Embargo remains in force
But the bulk of Washington’s economic embargo still remains in force, she said. Imports from the U.S. to Cuba are severely restricted, exports from Cuba to the U.S. virtually impossible and banking relations have not been normalized. Cuba can still not make financial transfers, and the U.S. government continues to impose heavy fines on banks and foreign financial entities that do business there.

The Obama administration has imposed penalties totaling more than $14 billion, “a record amount in the history of the application of the blockade against our country,” Vidal said, “on U.S. and foreign entities for their legitimate associations with Cuba.” This continues to have “an intimidating effect on U.S. and international banks. Thus far, the U.S. government has failed to issue a political statement or legal document explaining to world banks that operations with Cuba are legitimate, and that they won’t be sanctioned.”

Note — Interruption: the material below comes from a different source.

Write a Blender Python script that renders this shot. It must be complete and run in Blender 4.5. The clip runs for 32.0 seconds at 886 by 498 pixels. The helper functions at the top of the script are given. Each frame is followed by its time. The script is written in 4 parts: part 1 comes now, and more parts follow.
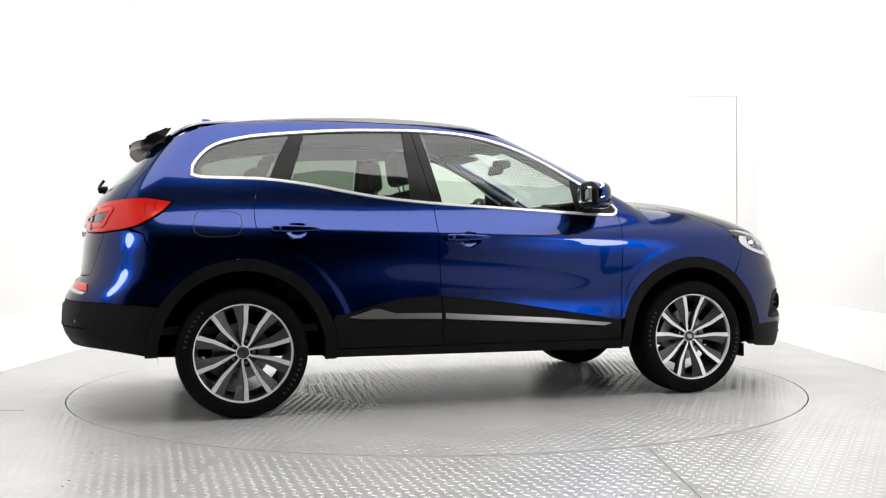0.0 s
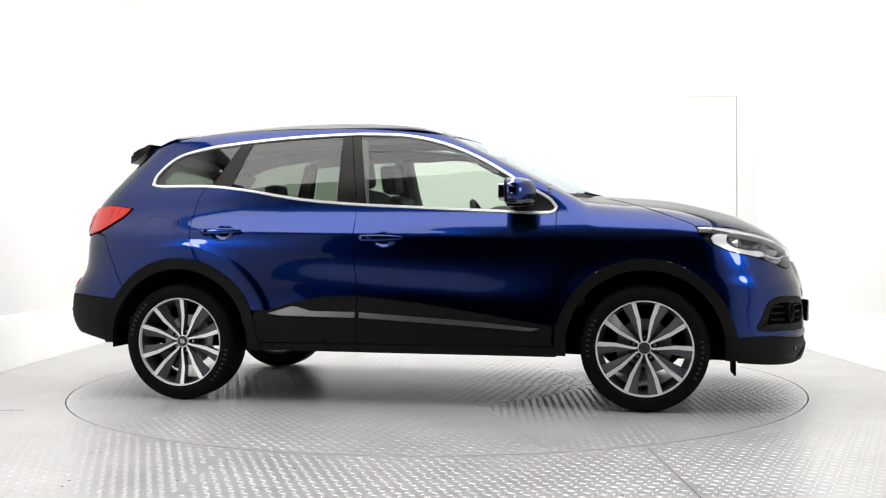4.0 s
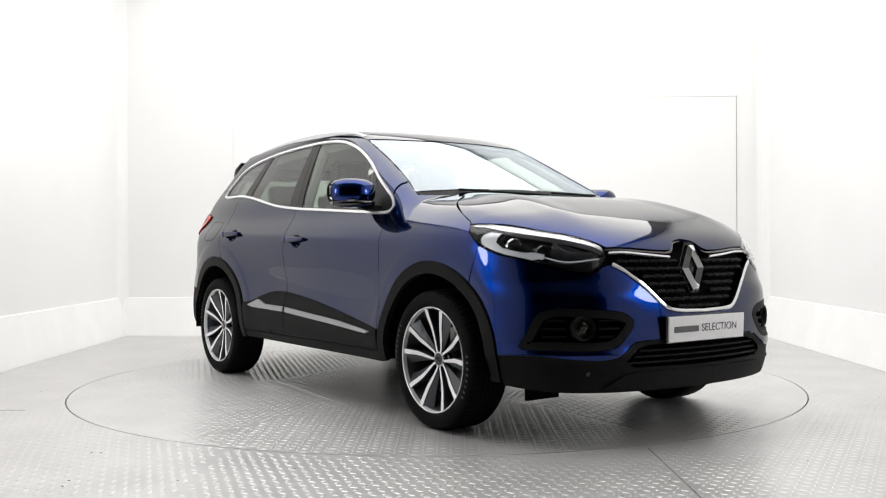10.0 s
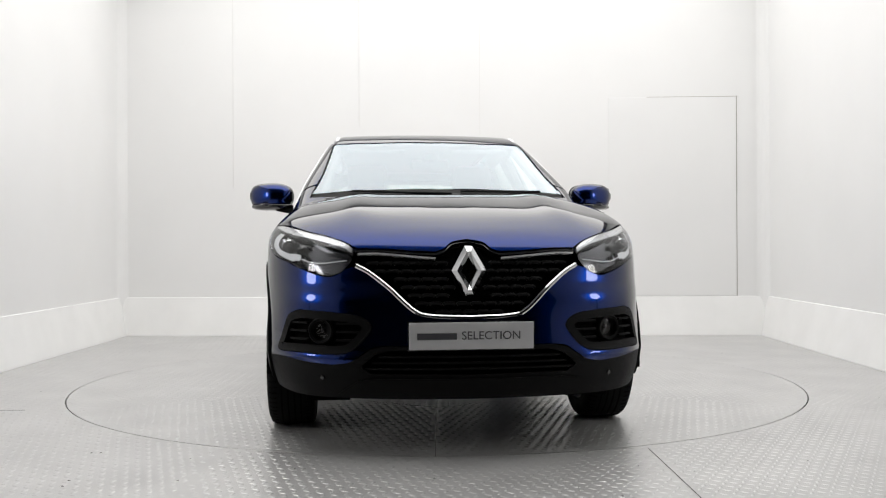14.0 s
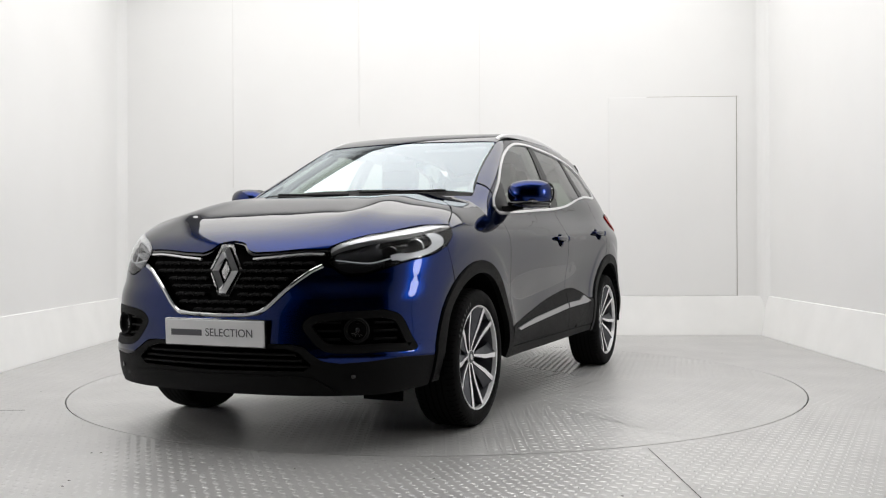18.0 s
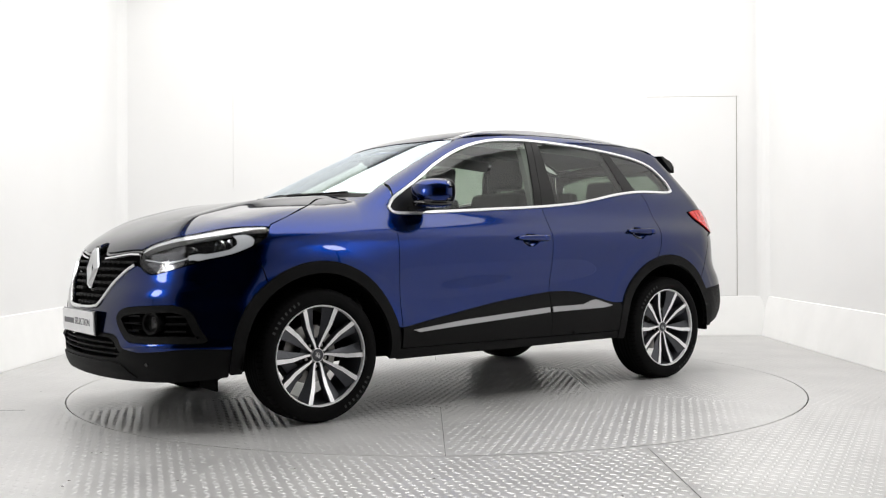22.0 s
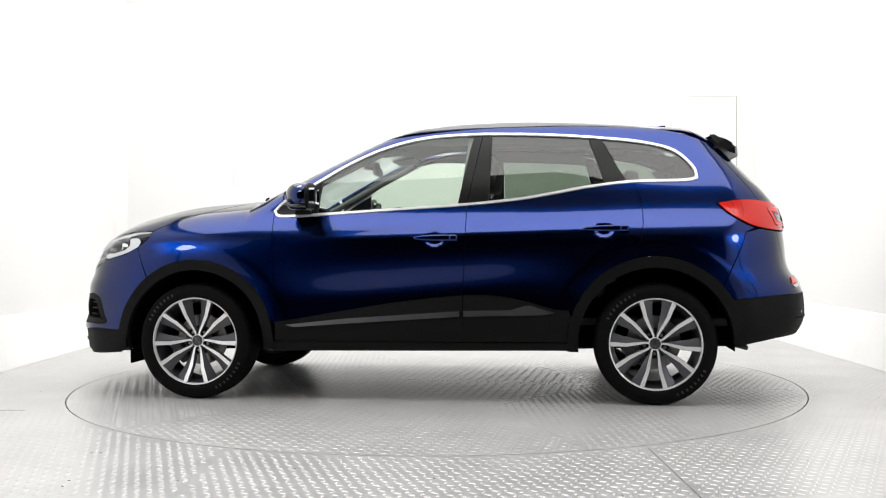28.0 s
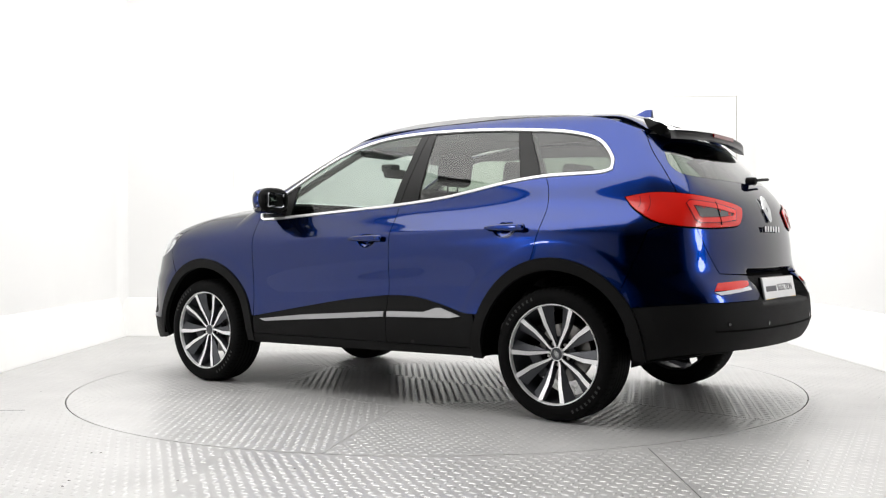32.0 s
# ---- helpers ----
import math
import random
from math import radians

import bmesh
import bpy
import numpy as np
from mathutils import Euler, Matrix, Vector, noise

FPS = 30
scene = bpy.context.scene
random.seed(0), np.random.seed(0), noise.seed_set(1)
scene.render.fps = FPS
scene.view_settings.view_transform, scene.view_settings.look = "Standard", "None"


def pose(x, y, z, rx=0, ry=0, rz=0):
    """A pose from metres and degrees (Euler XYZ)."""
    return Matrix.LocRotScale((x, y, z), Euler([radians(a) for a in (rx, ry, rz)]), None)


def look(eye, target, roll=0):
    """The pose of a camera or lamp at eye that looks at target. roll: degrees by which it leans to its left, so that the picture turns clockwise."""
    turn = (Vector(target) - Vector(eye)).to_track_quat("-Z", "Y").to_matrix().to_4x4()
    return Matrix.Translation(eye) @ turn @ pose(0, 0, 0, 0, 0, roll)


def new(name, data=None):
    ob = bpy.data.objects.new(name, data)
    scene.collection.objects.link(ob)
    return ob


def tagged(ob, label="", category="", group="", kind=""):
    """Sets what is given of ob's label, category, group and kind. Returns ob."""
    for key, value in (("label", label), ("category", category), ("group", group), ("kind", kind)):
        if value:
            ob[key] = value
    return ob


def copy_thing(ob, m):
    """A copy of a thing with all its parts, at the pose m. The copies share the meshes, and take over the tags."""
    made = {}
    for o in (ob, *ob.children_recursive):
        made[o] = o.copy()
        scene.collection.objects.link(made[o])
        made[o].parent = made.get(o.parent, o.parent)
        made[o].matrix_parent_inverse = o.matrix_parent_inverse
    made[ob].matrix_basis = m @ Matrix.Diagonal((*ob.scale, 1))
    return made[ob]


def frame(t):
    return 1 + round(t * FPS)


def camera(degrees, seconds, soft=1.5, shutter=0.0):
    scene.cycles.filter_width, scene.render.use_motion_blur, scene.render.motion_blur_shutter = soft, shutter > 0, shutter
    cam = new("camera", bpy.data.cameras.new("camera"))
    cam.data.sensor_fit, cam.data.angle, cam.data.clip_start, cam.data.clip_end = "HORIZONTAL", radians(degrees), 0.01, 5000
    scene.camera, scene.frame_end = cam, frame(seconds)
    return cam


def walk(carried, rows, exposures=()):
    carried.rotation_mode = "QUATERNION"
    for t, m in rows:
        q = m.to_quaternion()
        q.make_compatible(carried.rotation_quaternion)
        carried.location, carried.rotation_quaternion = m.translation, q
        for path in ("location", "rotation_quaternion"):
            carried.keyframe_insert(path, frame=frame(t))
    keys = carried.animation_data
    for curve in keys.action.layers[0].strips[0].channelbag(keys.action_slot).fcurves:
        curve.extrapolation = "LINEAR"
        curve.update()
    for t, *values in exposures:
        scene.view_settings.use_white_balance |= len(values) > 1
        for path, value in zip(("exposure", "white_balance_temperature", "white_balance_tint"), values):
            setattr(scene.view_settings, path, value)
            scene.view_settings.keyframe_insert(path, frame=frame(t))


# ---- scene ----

Washington’s aim is to find, support and build forces in Cuba that can be agents for the restoration of capitalism and open up for U.S. bosses to exploit working people. The U.S. government has approved measures it hopes will further this goal, such as restoring mail services, removal of caps on remittances and easing some restrictions on U.S. citizens visiting Cuba.

In June the U.S. Department of Transportation authorized six U.S. airlines to begin direct flights to Cuban cities outside Havana, and says it will soon approve flights to the capital. A U.S. cruise ship docked in Havana in early May for the first time in nearly 40 years.

During his visit to Cuba in March, Obama pressed for Google to play a big role in expanding the internet in Cuba. But to Washington’s chagrin, the Cuban government insists on its sovereign right to control this development.

In May Cuban officials said the Chinese telecom firm Huawei was “advanced in negotiations with a Cuban company” to expand operations on the island. Within a month, the U.S. Commerce Department issued a subpoena to Huawei to turn over all information regarding export or re-export of U.S. technology to Cuba, Iran, North Korea, Sudan and Syria, according to the New York Times.

‘Return Guantánamo to Cuba’
“The return of the illegally occupied territory in Guantánamo, which is the only case in the world of perpetually and illegally occupying a military base, against the will of the government and people of the country where it is situated, is also important for Cuba,” Vidal said. “Just like the blockade, we have presented this issue in every meeting.” Other “permanent issues on Cuba’s agenda” include U.S. policies aimed at promoting emigration from Cuba outside normal channels, subversion programs and illegal radio and television broadcasts directed at the island, she said.

“Does pursuing a civilized relationship with Washington mean sacrificing the Revolution’s anti-imperialist aims?” asked Granma reporter Sergio Alejandro Gómez.

“Absolutely not,” said Vidal. Cuba will not renounce “its foreign policy, committed to the just causes of the world, the defense of people’s right to self-determination and support for sister nations,” such as Venezuela, she said.

Gómez asked whether a normalization of relations with Washington is even possible. Even if all the pending issues were to be resolved, including lifting the embargo and returning Guantánamo, Vidal said, the U.S. “would also have to give up its historic ambition to decide and control Cuba’s destiny, otherwise, normal relations will not be possible.”